Gotta have a whine about what happened today - I do this little Saturday job at our local dry-cleaners. Guy comes in with this coat, complaining that we put marks on it. Calls me and the female assistant I was with cnuts, and robbers, and keeps repeating the words 'piece of crap'. Boy, I was itching to wrap the pole we use to hook garments off the rails round his ugly balding head.

Maybe I'm old-fashioned, but talk like that, especially towards girls, is totally out of line, whatever has happened.

I'm glad to say though, we just asked him to sign the receipt and that we would get the manager to sort it all out, which he did, although adding 'piece of crap' underneath as well - just in case we missed noticing what a complete arseloch he was.

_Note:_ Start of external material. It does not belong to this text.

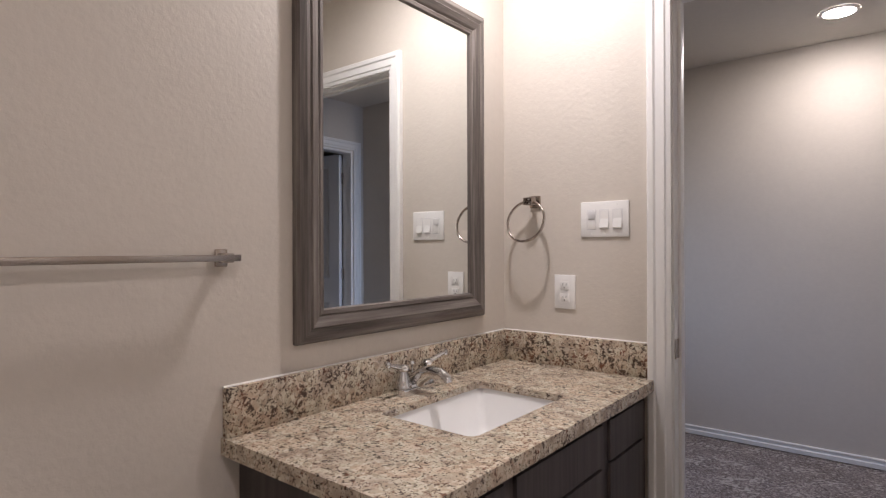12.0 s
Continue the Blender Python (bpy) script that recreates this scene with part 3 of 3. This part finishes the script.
bar = thing("towel_bar", "square brushed nickel towel bar on two posts", "towel bar")
ZB, XB = 1.217, 1.343
part("bar", boxes((XB - 0.007, XB + 0.008, -1.374, -0.765, ZB - 0.006, ZB + 0.008), r=0.0015), NICKEL, bar)
for y in (-1.352, -0.787):
    part("post", boxes((XE - 0.008, XE - 0.0005, y - 0.014, y + 0.014, ZB - 0.018, ZB + 0.020), (XB - 0.002, XE - 0.006, y - 0.0085, y + 0.0085, ZB - 0.009, ZB + 0.011), r=0.002), NICKEL, bar)

ring = thing("towel_ring", "round brushed nickel towel ring on square post", "towel ring")
RX, RZ = 1.250, 1.404
part("post", boxes((RX - 0.021, RX + 0.021, YS + 0.0005, YS + 0.008, RZ - 0.021, RZ + 0.021), (RX - 0.008, RX + 0.008, YS + 0.006, YS + 0.032, RZ - 0.008, RZ + 0.010), (RX - 0.018, RX - 0.013, YS + 0.030, YS + 0.058, RZ - 0.014, RZ + 0.013), (RX + 0.013, RX + 0.018, YS + 0.030, YS + 0.058, RZ - 0.014, RZ + 0.013), (RX - 0.013, RX + 0.013, YS + 0.030, YS + 0.058, RZ + 0.008, RZ + 0.013), (RX - 0.013, RX + 0.013, YS + 0.030, YS + 0.058, RZ - 0.014, RZ - 0.009), r=0.0012), NICKEL, ring)
part("ring", tube(bmesh.new(), [(RX + 0.008 + 0.073 * math.sin(2 * math.pi * i / 40), YS + 0.059 - 0.019 * math.cos(2 * math.pi * i / 40), RZ - 0.071 + 0.071 * math.cos(2 * math.pi * i / 40)) for i in range(41)], 0.0048, 10, cap=False), NICKEL, ring)

plate = thing("light_switch", "white three-gang rocker switch plate", "light switch")
part("cover", boxes((0.908, 1.074, YS + 0.0005, YS + 0.006, 1.274, 1.392), r=0.0025), PLASTIC, plate)
for i, (x0, x1) in enumerate(((1.021, 1.050), (0.976, 1.005), (0.931, 0.960))):
    part("bezel", boxes((x0 - 0.0022, x1 + 0.0022, YS + 0.0055, YS + 0.0063, 1.2985, 1.3655), r=0.0003), GREYPL, plate)
    if i == 0:
        rk = part("rocker", boxes((x0, x1, YS + 0.0055, YS + 0.0072, 1.301, 1.363), r=0.0006), PLASTIC, plate)
        part("toggle", boxes((x0 + 0.002, x1 - 0.002, YS + 0.0072, YS + 0.0092, 1.334, 1.361), r=0.0006), GREYPL, rk, "pale grey upper rocker half")
    else:
        bm = bmesh.new()
        prism(bm, [(0.0058, 1.301), (0.0130, 1.305), (0.0074, 1.334), (0.0072, 1.363), (0.005, 1.363), (0.005, 1.301)], x0, x1, Matrix(((0, 0, 1, 0), (1, 0, 0, YS), (0, 1, 0, 0), (0, 0, 0, 1))))
        part("rocker", bm, PLASTIC, plate, smooth=0)
for x in (1.0355, 0.9905, 0.9455):
    for z in (1.284, 1.382):
        part("screw", lathe(bmesh.new(), [(0.003, 0.0055), (0.003, 0.0068), (0, 0.0072)], axis((x, YS, z), (0, 1, 0)), 10), PLASTIC, plate)

outlet = thing("power_outlet", "white duplex power outlet plate", "power outlet")
part("cover", boxes((1.095, 1.174, YS + 0.0005, YS + 0.006, 1.027, 1.145), r=0.0025), PLASTIC, outlet)
for z in (1.065, 1.108):
    soc = part("socket", boxes((1.118, 1.151, YS + 0.0058, YS + 0.0075, z - 0.015, z + 0.015), r=0.0015), PLASTIC, outlet)
    part("slot", boxes((1.1275, 1.1295, YS + 0.0073, YS + 0.0079, z - 0.001, z + 0.008), (1.1395, 1.1415, YS + 0.0073, YS + 0.0079, z - 0.001, z + 0.008), (1.132, 1.137, YS + 0.0073, YS + 0.0079, z - 0.010, z - 0.005)), SLOT, soc)
part("screw", lathe(bmesh.new(), [(0.003, 0.0055), (0.003, 0.0068), (0, 0.0072)], axis((1.1345, YS, 1.0865), (0, 1, 0)), 10), PLASTIC, outlet)

# ---------- mirror ----------
mirror = thing("wall_mirror", "rectangular mirror in a weathered grey-brown frame", "mirror")
MY0, MY1, MZ0, MZ1 = -2.334, -1.540, 1.003, 2.048
FPROF = [(0.0, 0.0), (0.0, 0.014), (0.006, 0.023), (0.024, 0.028), (0.030, 0.027), (0.036, 0.026), (0.040, 0.030), (0.058, 0.024), (0.066, 0.018), (0.070, 0.021), (0.080, 0.019), (0.084, 0.010), (0.084, 0.004)]


def frame_side(i):
    """One mitred side of the mirror frame."""
    bm = bmesh.new()
    rows = []
    for o, d in FPROF:
        c = [(MY0 + o, MZ0 + o), (MY1 - o, MZ0 + o), (MY1 - o, MZ1 - o), (MY0 + o, MZ1 - o)]
        a, b = c[i], c[(i + 1) % 4]
        rows.append([bm.verts.new((XE - 0.001 - d, *a)), bm.verts.new((XE - 0.001 - d, *b))])
    for a, b in zip(rows, rows[1:]):
        bm.faces.new((a[0], a[1], b[1], b[0]))
    return bm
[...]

Far as I'm concerned, if I'm running the shop and he comes in again, he's fecking barred.
 
No What should do Med is find one of those furry caterpillars and let it crawl around the collar even if it is analyzed it will only show spores and nothing to do with a dry cleaners my mate had one of those creatures do it on his coat and the spores got on his neck he looked like Jabber the Hut the next day.
 
Nice idea! He he - Originally, I thought that, as we have all his address details, to sign him up for every single mail marketing thing we could find. He goes off on holiday, and when he comes back, he can't open the door due to the massive piles of junk mail that have collected on the doormat!